なにしろ彗星である。観客が期待してきた裏をかくのであれば、それ以上に満足感を与える組み立てをする必要がある。

比較として適切ではないのかもしれないが、「シン・ゴジラ」は怪獣映画の形をとりつつ徹底した現実感でまとめ上げた点で多くの高評価を得ている。

彗星という飛び道具をどう物語に接着させるかという点で、本作は運命的かつ伝統的に受け継がれてきた「結び」という言葉を使った。

客観的にみれば、これをもって話は収まりがよくなったと言える。赤い糸で結ばれているよろしく、男女の話としてロマンあふれる王道へと戻っていく。

ただ全面的に支持するとは言えない。夜空に弧を描く彗星は幻想的で作品の象徴になり得る存在感を示している。ただ画として映えることと、話としてきれいに膨らむことは必ずしも両立しない。

上に書いたように「結び」という言葉によって一応の収まりをつけてはいるが、壮大に開放した展開すべてを収拾したとは思えなかった。

特に引っ掛かったのは、あれだけ難航した避難作戦がいつの間にかうまくいっていたこと。悪化していた三葉と父親の関係がどう修復されたのかも描かれないまま歴史が書き換えられてしまった。
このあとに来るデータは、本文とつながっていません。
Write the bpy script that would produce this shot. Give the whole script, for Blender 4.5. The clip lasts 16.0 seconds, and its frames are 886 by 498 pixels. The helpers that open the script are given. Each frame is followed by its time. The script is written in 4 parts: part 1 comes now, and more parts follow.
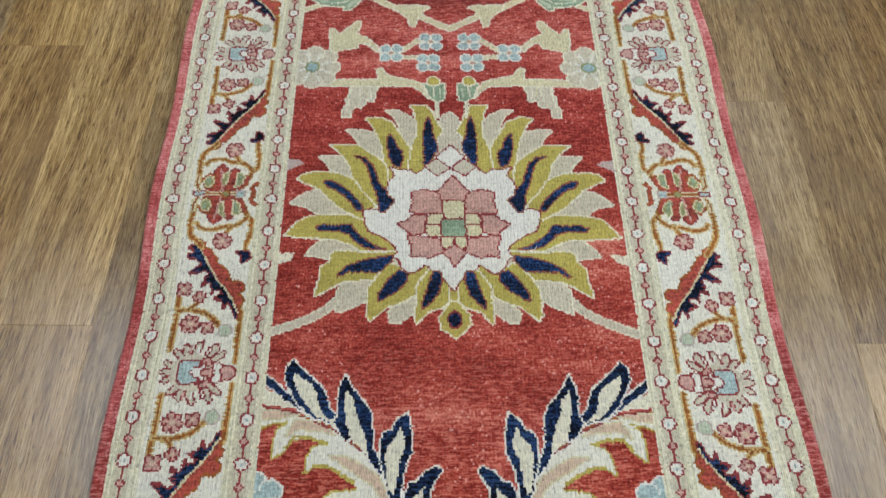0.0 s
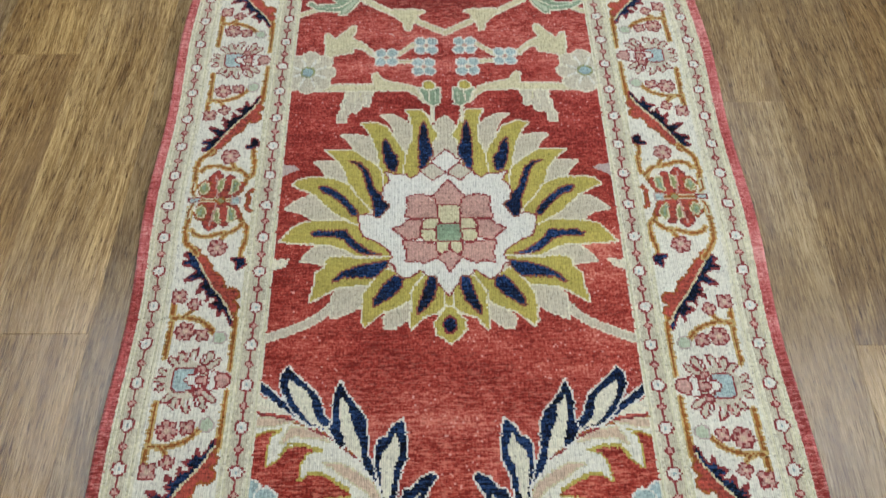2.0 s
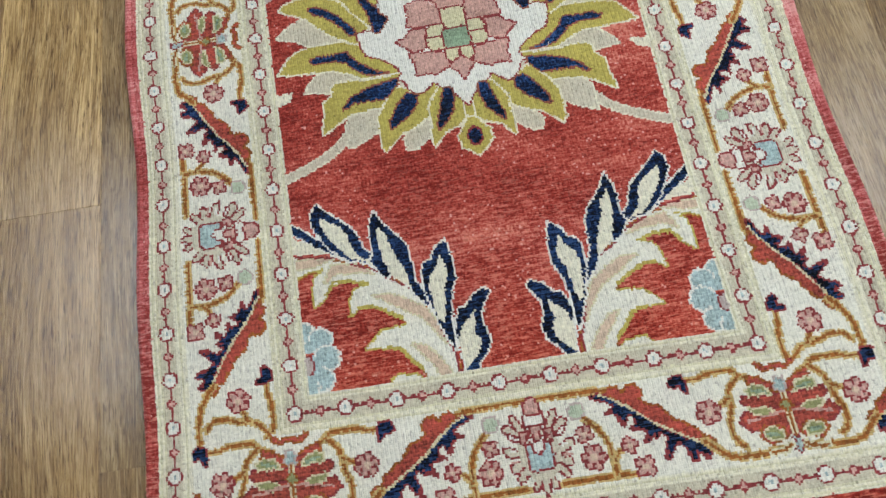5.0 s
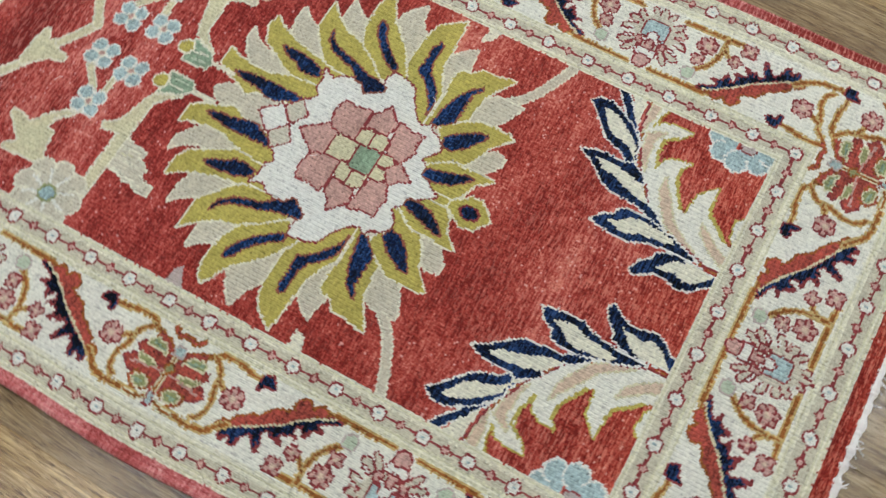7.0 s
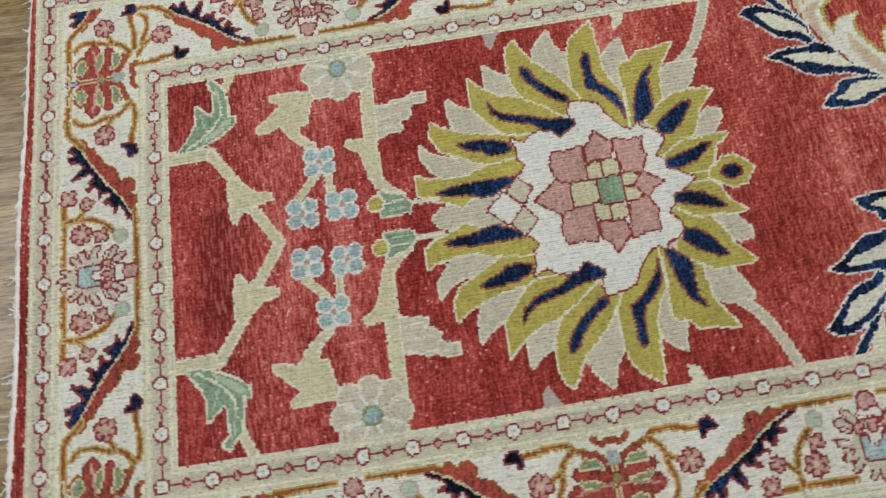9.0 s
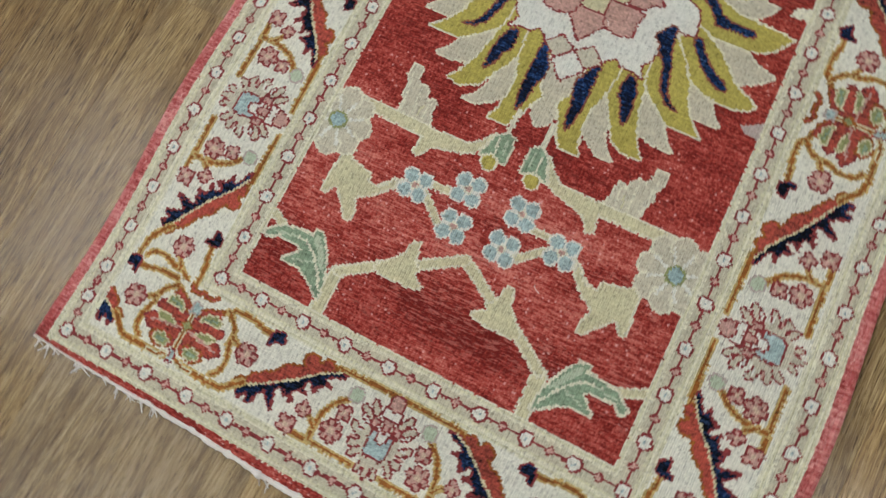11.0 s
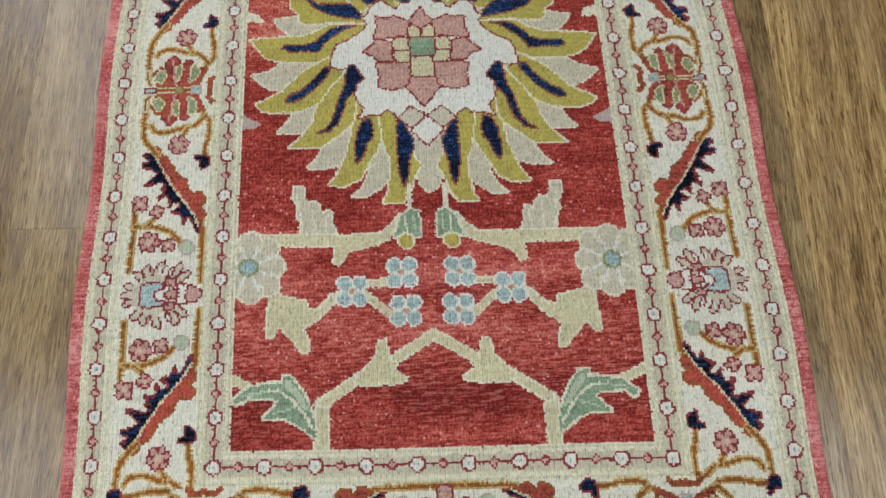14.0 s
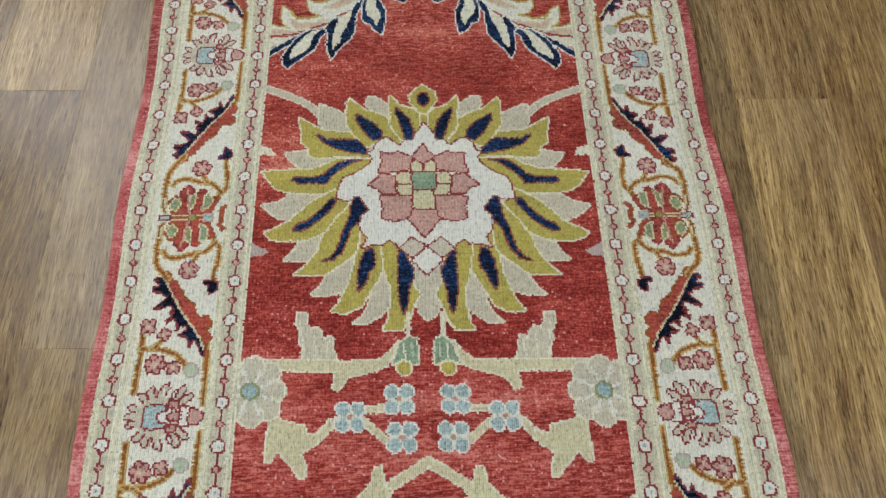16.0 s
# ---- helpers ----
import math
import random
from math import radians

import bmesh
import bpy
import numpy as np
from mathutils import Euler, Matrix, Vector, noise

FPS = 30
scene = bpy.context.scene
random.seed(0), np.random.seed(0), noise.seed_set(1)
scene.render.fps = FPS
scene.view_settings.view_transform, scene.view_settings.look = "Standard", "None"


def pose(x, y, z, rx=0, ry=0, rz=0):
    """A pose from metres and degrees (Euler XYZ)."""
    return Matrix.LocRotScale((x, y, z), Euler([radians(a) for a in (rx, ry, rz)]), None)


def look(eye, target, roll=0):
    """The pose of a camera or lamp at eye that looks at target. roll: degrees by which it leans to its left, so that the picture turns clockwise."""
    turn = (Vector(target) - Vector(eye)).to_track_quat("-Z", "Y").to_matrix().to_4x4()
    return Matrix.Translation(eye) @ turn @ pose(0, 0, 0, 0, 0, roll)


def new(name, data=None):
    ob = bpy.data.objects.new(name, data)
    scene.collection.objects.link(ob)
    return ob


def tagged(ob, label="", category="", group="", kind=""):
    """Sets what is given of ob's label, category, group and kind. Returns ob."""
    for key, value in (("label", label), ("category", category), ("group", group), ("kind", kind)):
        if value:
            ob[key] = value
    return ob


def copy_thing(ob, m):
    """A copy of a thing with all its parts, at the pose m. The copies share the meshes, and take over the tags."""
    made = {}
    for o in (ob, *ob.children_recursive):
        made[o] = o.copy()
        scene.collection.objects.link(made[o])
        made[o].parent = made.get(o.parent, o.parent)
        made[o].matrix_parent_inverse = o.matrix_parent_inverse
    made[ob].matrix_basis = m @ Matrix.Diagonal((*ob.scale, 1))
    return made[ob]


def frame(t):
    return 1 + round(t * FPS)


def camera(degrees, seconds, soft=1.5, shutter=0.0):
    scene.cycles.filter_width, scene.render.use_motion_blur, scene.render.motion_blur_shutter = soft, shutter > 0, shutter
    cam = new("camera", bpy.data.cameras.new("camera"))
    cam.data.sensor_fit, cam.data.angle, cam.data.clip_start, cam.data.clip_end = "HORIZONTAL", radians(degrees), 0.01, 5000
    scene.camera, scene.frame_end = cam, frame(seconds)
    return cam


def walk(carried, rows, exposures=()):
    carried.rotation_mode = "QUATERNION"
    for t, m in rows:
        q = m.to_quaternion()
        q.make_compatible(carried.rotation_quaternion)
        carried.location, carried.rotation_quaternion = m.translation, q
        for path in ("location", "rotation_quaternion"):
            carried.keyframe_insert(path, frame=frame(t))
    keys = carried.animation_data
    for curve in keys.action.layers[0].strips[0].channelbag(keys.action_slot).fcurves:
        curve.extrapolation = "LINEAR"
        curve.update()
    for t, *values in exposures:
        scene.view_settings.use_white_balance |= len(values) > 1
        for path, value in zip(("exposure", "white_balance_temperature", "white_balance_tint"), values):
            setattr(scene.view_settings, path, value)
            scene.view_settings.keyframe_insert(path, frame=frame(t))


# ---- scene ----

そのため、最後にやっとの思いでめぐり会えたはずの結末のカタルシスがいまいちなのである。感動という意味では、もう三葉がいないと知った絶望の中で入れ替わりが発生したときの方が格段に上であった。

しかしながら、いろいろ文句をつけながらも作品の力自体は非常に高く評価すべきものと思う。本作のヒットで新たな鉱脈が誕生したとも言えるだろう。

文句ついでにもう一つ。監督の好みと聞いているが、RADWIMPSの音楽は少し過剰だった。